Soy mujer en el mundo occidental.
Puedo estudiar, puedo trabajar, puedo votar. Puedo hacer muchas cosas que mis
abuelas no podían o que podían pero al precio de ser juzgadas socialmente.
Algunas cosas han cambiado y otras todavía se pagan a ese precio. Por ejemplo,
¿por qué mi feminidad se tiene que apoyar en tacos de 12 centímetros? ¿Por qué
tengo que hacerme la difícil si me gusta alguien? ¿Por qué tengo que estar
depilada para sentir que no traiciono al género al ser deseada? ¿Por qué no nos
dejaban jugar al fútbol con los varones en el patio del colegio? ¿Por qué mi
malhumor se reduce a que me está por venir? ¿Por qué me miran las tetas, y eso
que no son la gran cosa, como si no tuviera ojos?
Lo que más me preocupa es que el
machismo implícito está tan arraigado que no nos damos ni cuenta de lo mucho
que convivimos con él y lo aceptamos, incluso quienes nos consideramos –con
notoria ingenuidad– más abiertas o más rebeldes que la media femenina. Porque
yo no tengo claras las respuestas a esas preguntas y tampoco estoy segura de
que todo eso esté mal. Muy a mi pesar, me descubro recelando de un hombre que
se pone cremas o de una mujer con axilas peludas. Me pregunto si hay alguna
manera de que las cosas sean diferentes. Menos impuestas. Más libres.
Estoy segura de que las mujeres
todavía tenemos terreno por ganar. Esta reivindicación, que está en marcha
desde que existió una señora desconforme que cuestionó la hegemonía masculina
por primera vez, no se terminó. No se terminó acá en Uruguay, y mucho menos se
terminó en algunas sociedades donde las mujeres todavía son consideradas
propiedades, objetos, insignificantes seres de segunda y hasta de cuarta. Eso
no quiere decir que los hombres tengan terreno por perder, sino que todavía hay
que derrotar prejuicios y desaprender conceptos latentes erróneos del lugar de
la mujer. No es una guerra de los sexos; es una escalera de equidad en la que
todavía nos falta subir peldaños.
No se trata de feminizar al
mundo, tampoco. Me parece que tenemos que volverlo menos orientado al macho y
más reflejado en todos. No sé si un 8 de marzo dedicado a exaltar al sexo
femenino ayuda en algo. Capaz que no. O capaz que sirve para que tipas como yo
podamos decir lo que pensamos y tipas como vos puedan leerlo y opinar, a su vez.

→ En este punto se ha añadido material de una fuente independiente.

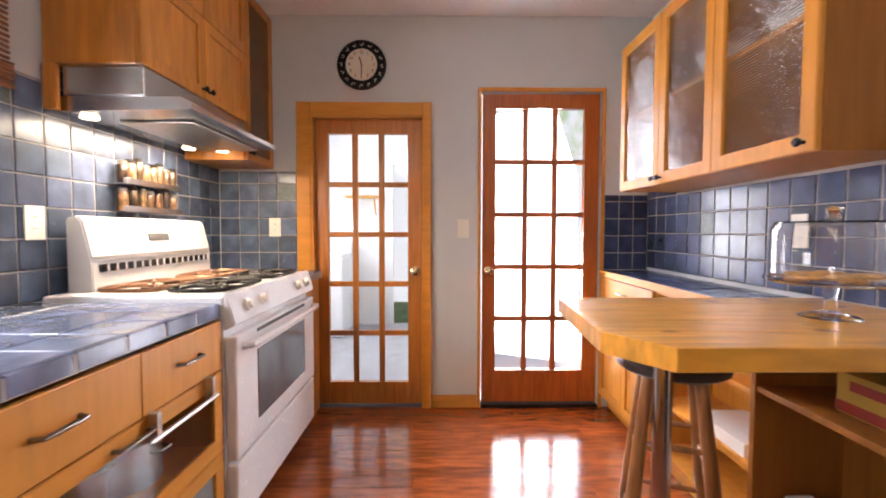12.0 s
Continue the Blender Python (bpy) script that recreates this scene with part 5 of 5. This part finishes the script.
# ---- fruit bowl ----
BX, BY = -2.32, 3.08
fb = thing("fruit_bowl", (BX, BY, 0.914), "clear glass bowl on the tiled peninsula", "bowl")
prof = [(0.045, 0.0), (0.085, 0.015), (0.13, 0.055), (0.158, 0.095)]
b_ = part("bowl", lathe(bmesh.new(), prof + [(r - 0.004, z + 0.002) for r, z in reversed(prof)], (BX, BY, 0.9145), 14), "bowl_glass", fb)
b_.visible_shadow = False
for k, (dx, dy, dz) in enumerate(((0.045, -0.05, 0.045), (-0.055, -0.04, 0.045), (0.05, 0.05, 0.045), (-0.045, 0.055, 0.045), (0.0, 0.0, 0.04), (0.085, 0.0, 0.075), (-0.005, -0.02, 0.105), (0.03, 0.035, 0.10), (-0.05, 0.01, 0.095), (0.02, -0.075, 0.085))):
    r = 0.038
    ap = thing("green_apple", (BX + dx, BY + dy, 0.92 + dz), "green apple heaped in the glass bowl", "apple", "apples in the bowl")
    bm = lathe(bmesh.new(), [(r * 0.15, -r * 0.78), (r * 0.5, -r * 0.86), (r * 0.9, -r * 0.4), (r, 0.05 * r), (r * 0.88, r * 0.5), (r * 0.5, r * 0.82), (r * 0.18, r * 0.72), (r * 0.03, r * 0.6)], sides=18)
    bmesh.ops.transform(bm, matrix=Matrix.Translation((BX + dx, BY + dy, 0.925 + dz)) @ pose(0, 0, 0, frng.uniform(-40, 40), frng.uniform(-40, 40), 0), verts=bm.verts)
    part("fruit", bm, "apple", ap, smooth=True)
    part("stalk", tube(bmesh.new(), [(BX + dx, BY + dy, 0.925 + dz + r * 0.55), (BX + dx + 0.003, BY + dy, 0.925 + dz + r * 1.1)], 0.0015, 5), "stool_wood", ap)

# ---- cake stand and things on the bar shelves ----
CX, CY = -0.105, 5.36
cs = thing("cake_stand", (CX, CY, 0.929), "glass cake stand with a clear dome on the bar", "cake stand")
p_ = part("stand", lathe(bmesh.new(), [(0.07, 0.0005), (0.06, 0.008), (0.018, 0.018), (0.013, 0.05), (0.018, 0.085), (0.14, 0.095), (0.152, 0.102), (0.152, 0.106), (0.02, 0.100)], (CX, CY, 0.929), 32), "glass", cs, smooth=True)
p_.visible_shadow = False
d_ = part("dome", lathe(bmesh.new(), [(0.138, 0.108), (0.138, 0.24), (0.128, 0.262), (0.02, 0.268), (0.012, 0.285), (0.02, 0.30), (0.006, 0.305), (0.004, 0.264), (0.124, 0.258), (0.134, 0.238), (0.134, 0.108)], (CX, CY, 0.929), 36, closed=False), "glass", cs, "clear glass dome", smooth=True)
d_.visible_shadow = False
for k in range(9):
    a, r = 2.399 * k, 0.035 * math.sqrt(k)
    ck = part("cookie", lathe(bmesh.new(), [(0.030, 0.0), (0.034, 0.005), (0.028, 0.011), (0.01, 0.012)], (CX + r * math.cos(a), CY + r * math.sin(a), 0.929 + 0.1065 + 0.006 * (k % 2)), 14), "cookie", cs, smooth=True)
cb = thing("carton", (0.05, 5.27, 0.655), "yellow and red printed carton on the open shelf", "carton")
part("box", boxed(-0.04, 0.07, 5.22, 5.40, 0.6555, 0.77, 0.002), "carton", cb)
part("red_band", boxed(-0.0412, 0.0712, 5.2188, 5.4012, 0.66, 0.69), "carton_red", cb)
part("writing", boxed(-0.0415, -0.0402, 5.25, 5.36, 0.725, 0.752), "carton_red", cb)
cb2 = thing("carton", (0.05, 5.17, 0.655), "blue and red printed carton on the open shelf", "carton")
part("box", boxed(-0.06, 0.06, 5.13, 5.215, 0.6555, 0.71, 0.002), "carton_blue", cb2)
part("red_band", boxed(-0.0608, -0.06, 5.14, 5.205, 0.67, 0.69), "carton_red", cb2)
cas = thing("casserole_dish", (0.0, 5.36, 0.201), "white oval casserole with a lid on the low shelf", "casserole")
bm = lathe(bmesh.new(), [(0.09, 0.0), (0.115, 0.02), (0.13, 0.09), (0.135, 0.095), (0.128, 0.095)], sides=28)
bmesh.ops.transform(bm, matrix=Matrix.Translation((0.0, 5.36, 0.2015)) @ Matrix.Diagonal((0.85, 1.2, 1, 1)), verts=bm.verts)
part("dish", bm, "china", cas, smooth=True)
bm = lathe(bmesh.new(), [(0.132, 0.097), (0.125, 0.11), (0.07, 0.13), (0.02, 0.137), (0.012, 0.15), (0.022, 0.165), (0.006, 0.17)], sides=28)
bmesh.ops.transform(bm, matrix=Matrix.Translation((0.0, 5.36, 0.2015)) @ Matrix.Diagonal((0.85, 1.2, 1, 1)), verts=bm.verts)
part("lid", bm, "china", cas, smooth=True)
for s in (-1, 1):
    y = 5.36 + s * 0.15
    part("handle", tube(bmesh.new(), [(-0.05, y, 0.29), (-0.04, y + s * 0.045, 0.295), (0.04, y + s * 0.045, 0.295), (0.05, y, 0.29)], 0.008, 8), "china", cas, smooth=True)
pb = tagged(part("paper_ream", boxed(-0.08, 0.14, 5.70, 6.0, 0.3485, 0.40, 0.003), "china"), "stack of white paper on the low open shelf", "paper")


# ---- dishes behind glass ----
def dish(kind, x, y, z, r, h, mat, label):
    d = thing(kind, (x, y, z), label, kind.split("_")[-1], "dishes behind glass")
    if kind == "plate_stack":
        for k in range(max(2, int(h / 0.012))):
            part("plate", lathe(bmesh.new(), [(r * 0.6, 0), (r, 0.008), (r, 0.0105), (r * 0.6, 0.004)], (x, y, z + 0.0005 + 0.012 * k), 20), mat, d, smooth=True)
    else:
        prof = [(r * 0.45, 0.0), (r * 0.5, 0.006), (r * 0.85, h * 0.55), (r, h), (r - 0.005, h), (r * 0.8, h * 0.55), (r * 0.4, 0.01)]
        part("body", lathe(bmesh.new(), prof, (x, y, z + 0.0005), 22), mat, d, smooth=True)
        part("foot", lathe(bmesh.new(), [(r * 0.42, 0.0), (r * 0.42, 0.002)], (x, y, z - 0.0005), 16), mat, d)


X = -2.45
dish("plate_stack", X, 3.2, 1.387, 0.11, 0.05, "china", "stack of white plates in the tall cabinet")
dish("serving_bowl", X, 3.14, 1.63, 0.085, 0.05, "china_green", "shallow green bowl in the tall cabinet")
dish("serving_bowl", X, 3.29, 1.63, 0.08, 0.09, "china_red", "red patterned bowl in the tall cabinet")
dish("serving_bowl", X, 3.2, 1.86, 0.12, 0.10, "china", "large white bowl in the tall cabinet")
dish("serving_bowl", X, 3.2, 2.09, 0.09, 0.09, "china", "white bowl on the top shelf")
dish("serving_bowl", X, 3.62, 1.63, 0.12, 0.11, "china", "large white bowl behind ribbed glass")
dish("plate_stack", X, 3.6, 1.397, 0.12, 0.06, "china", "stack of plates behind ribbed glass")
dish("serving_bowl", X, 3.55, 1.88, 0.09, 0.07, "china", "white bowl behind ribbed glass")
dish("serving_bowl", X, 3.72, 1.88, 0.07, 0.09, "china", "small white bowl behind ribbed glass")
dish("mixing_bowl", X, 4.0, 1.63, 0.10, 0.12, "china", "white mixing bowl behind ribbed glass")
dish("plate_stack", X, 4.02, 1.397, 0.11, 0.05, "china", "stack of plates behind ribbed glass")
dish("serving_bowl", X, 4.44, 1.537, 0.09, 0.08, "china_red", "red bowl behind ribbed glass")
dish("serving_bowl", 0.03, 6.0, 1.79, 0.12, 0.11, "china", "white bowl behind ribbed glass over the bar")
dish("serving_bowl", 0.03, 5.62, 1.79, 0.11, 0.08, "china", "white bowl behind ribbed glass over the bar")
dish("plate_stack", 0.03, 6.4, 1.397, 0.11, 0.06, "china", "stack of plates behind ribbed glass over the bar")
dish("serving_bowl", -2.42, 6.8, 1.81, 0.09, 0.08, "china", "white bowl in the glass-front tower")
dish("serving_bowl", -2.42, 6.8, 2.04, 0.09, 0.09, "china", "white bowl in the glass-front tower")
dish("plate_stack", -2.42, 6.8, 1.577, 0.1, 0.07, "china", "stack of plates in the glass-front tower")

# ---- floor planks ----
prng = random.Random(7)
W = 0.082
rest = bmesh.new()
y = -3.0
while y < 6.985:
    x0, x1 = (-2.598 if y > 0.7 else -1.236), (0.188 if y > 2.9 else 1.198)
    y1 = min(y + W, 6.986)
    x = x0 - prng.uniform(0, 1.0)
    while x < x1:
        ln = prng.choice((0.75, 1.0, 1.25, 1.5, 1.75))
        a, b = max(x, x0), min(x + ln, x1)
        x += ln
        if b - a < 0.02:
            continue
        near = y > 0.75 and a < 0.2
        if near:
            piece("plank", floor, pose((a + b) / 2, (y + y1) / 2, prng.uniform(-0.0006, 0.0), prng.uniform(-0.12, 0.12), prng.uniform(-0.03, 0.03), 0), round(b - a - 0.0008, 3), y1 - y - 0.0006, 0.005, "floor", 0.0008)
        else:
            box(rest, a + 0.0008, b - 0.0008, y + 0.0006, y1 - 0.0006, -0.0055, 0.0)
    y += W
tagged(part("floor_strips", rest, "floor_rest", floor), "", "", "", "stuff")
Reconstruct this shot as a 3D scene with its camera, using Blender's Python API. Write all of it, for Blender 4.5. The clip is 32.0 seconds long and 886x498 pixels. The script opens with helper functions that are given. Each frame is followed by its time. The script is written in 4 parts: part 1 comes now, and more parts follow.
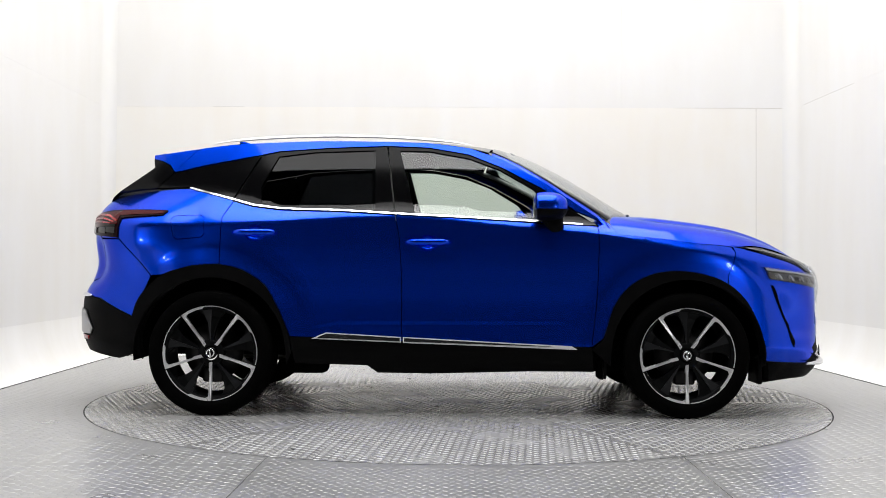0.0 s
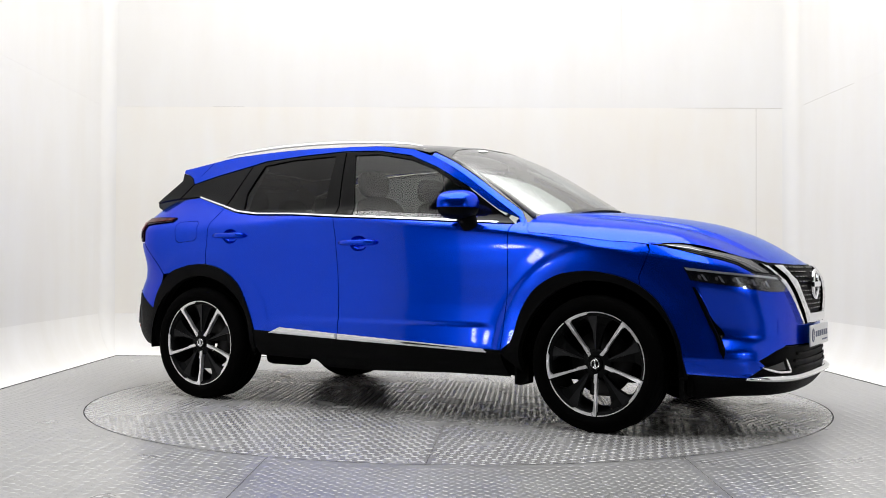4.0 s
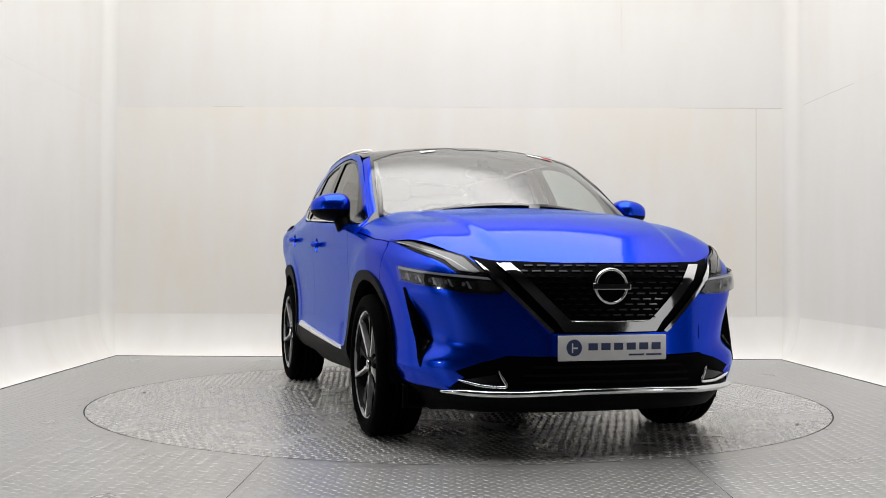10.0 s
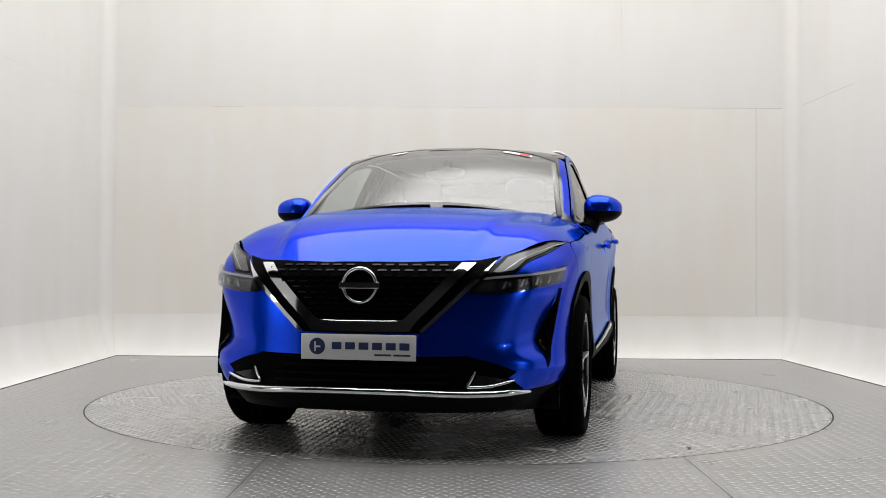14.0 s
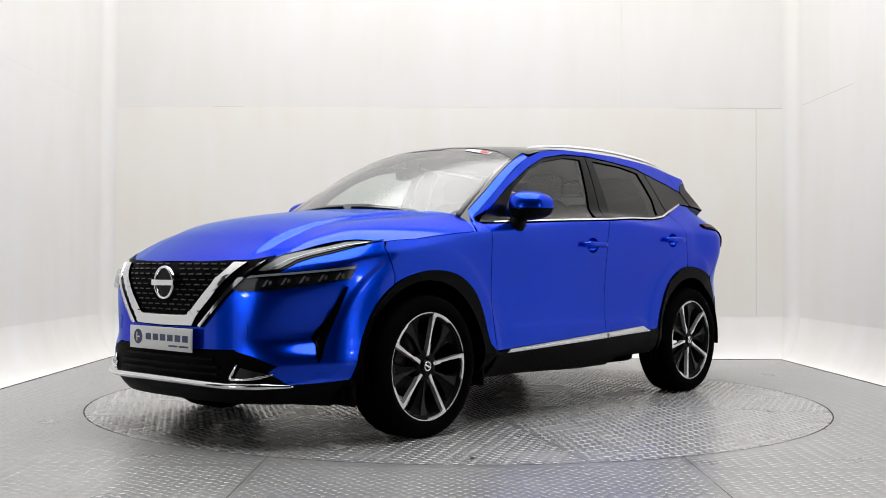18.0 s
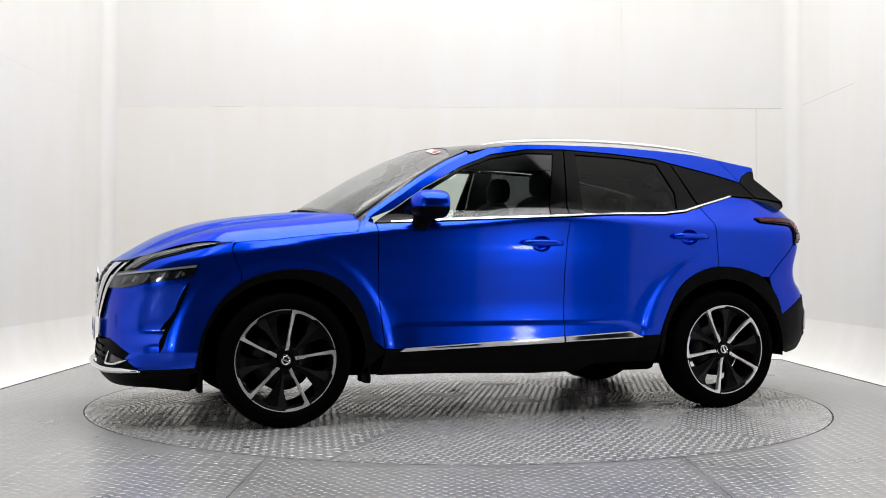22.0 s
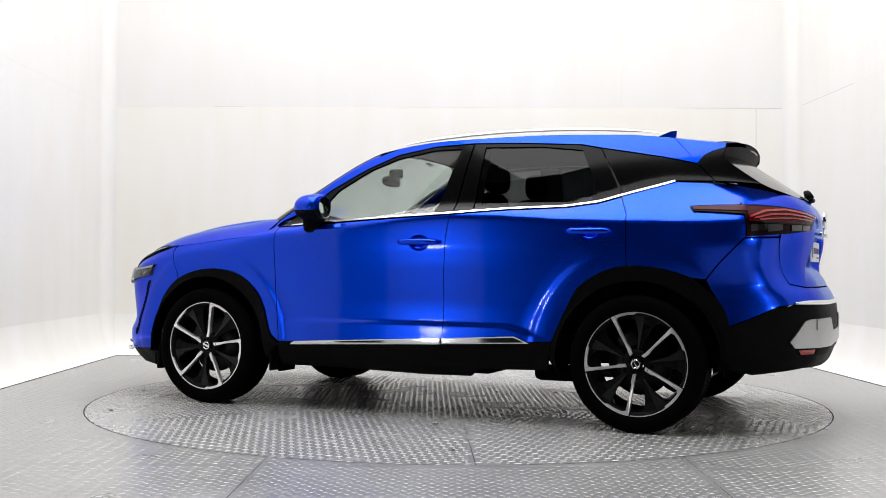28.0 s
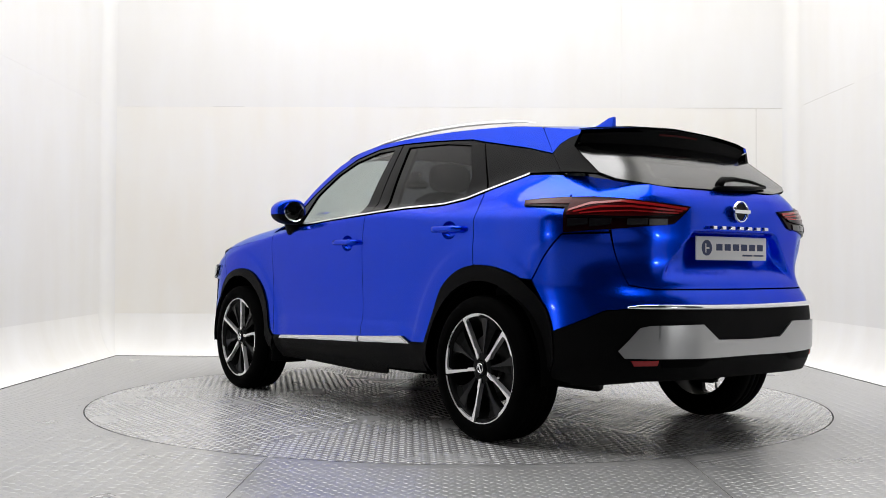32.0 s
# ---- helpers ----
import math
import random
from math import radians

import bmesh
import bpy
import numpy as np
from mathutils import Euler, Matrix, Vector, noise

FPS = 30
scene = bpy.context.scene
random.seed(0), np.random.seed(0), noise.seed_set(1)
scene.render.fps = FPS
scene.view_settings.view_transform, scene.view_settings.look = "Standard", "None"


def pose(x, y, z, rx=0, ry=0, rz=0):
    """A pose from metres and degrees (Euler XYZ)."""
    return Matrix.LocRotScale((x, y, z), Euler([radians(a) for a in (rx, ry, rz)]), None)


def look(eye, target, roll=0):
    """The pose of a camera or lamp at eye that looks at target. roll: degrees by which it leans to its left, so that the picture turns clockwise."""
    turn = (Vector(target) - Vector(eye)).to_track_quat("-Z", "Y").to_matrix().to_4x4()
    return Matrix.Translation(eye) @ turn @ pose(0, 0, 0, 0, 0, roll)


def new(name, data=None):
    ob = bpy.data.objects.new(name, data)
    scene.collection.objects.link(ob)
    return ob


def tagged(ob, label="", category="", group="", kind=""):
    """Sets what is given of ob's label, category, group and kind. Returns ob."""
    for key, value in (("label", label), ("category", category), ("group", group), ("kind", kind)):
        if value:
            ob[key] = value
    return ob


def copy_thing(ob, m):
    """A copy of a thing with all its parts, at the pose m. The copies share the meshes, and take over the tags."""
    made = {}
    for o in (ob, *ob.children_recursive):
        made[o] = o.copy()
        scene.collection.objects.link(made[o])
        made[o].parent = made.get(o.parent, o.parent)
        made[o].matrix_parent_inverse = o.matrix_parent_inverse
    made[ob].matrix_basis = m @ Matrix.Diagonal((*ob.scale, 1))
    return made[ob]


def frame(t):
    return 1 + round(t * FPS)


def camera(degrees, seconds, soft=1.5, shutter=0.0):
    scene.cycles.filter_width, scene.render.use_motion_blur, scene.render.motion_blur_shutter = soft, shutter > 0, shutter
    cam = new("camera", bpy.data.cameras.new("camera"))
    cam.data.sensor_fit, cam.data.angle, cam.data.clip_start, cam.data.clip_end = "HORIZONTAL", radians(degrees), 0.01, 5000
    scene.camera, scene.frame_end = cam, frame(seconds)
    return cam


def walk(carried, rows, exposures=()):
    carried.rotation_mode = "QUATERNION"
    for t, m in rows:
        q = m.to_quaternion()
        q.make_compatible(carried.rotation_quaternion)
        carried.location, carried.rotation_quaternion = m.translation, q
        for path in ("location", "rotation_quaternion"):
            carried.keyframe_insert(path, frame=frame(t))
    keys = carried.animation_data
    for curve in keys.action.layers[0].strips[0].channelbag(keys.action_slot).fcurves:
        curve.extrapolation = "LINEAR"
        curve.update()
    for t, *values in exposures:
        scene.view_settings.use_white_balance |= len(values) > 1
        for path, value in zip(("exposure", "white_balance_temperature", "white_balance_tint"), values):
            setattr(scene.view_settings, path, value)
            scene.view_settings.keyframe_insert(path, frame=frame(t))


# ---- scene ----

Y, por qué no, para que ellos puedan opinar también. Bienvenidos seamos todos.
Por ahí empezamos con este tema y nos colgamos y debatimos otros, agrandando
así la mirada humana, haciéndola más rica y logrando algo que hace no tanto era
imposible: que las mujeres formemos parte de la sociedad como seres pensantes,
libres, respetados, llenos de vida y de ideas y de fuerza; en suma, como lo que
siempre debió ser desde el principio de los tiempos.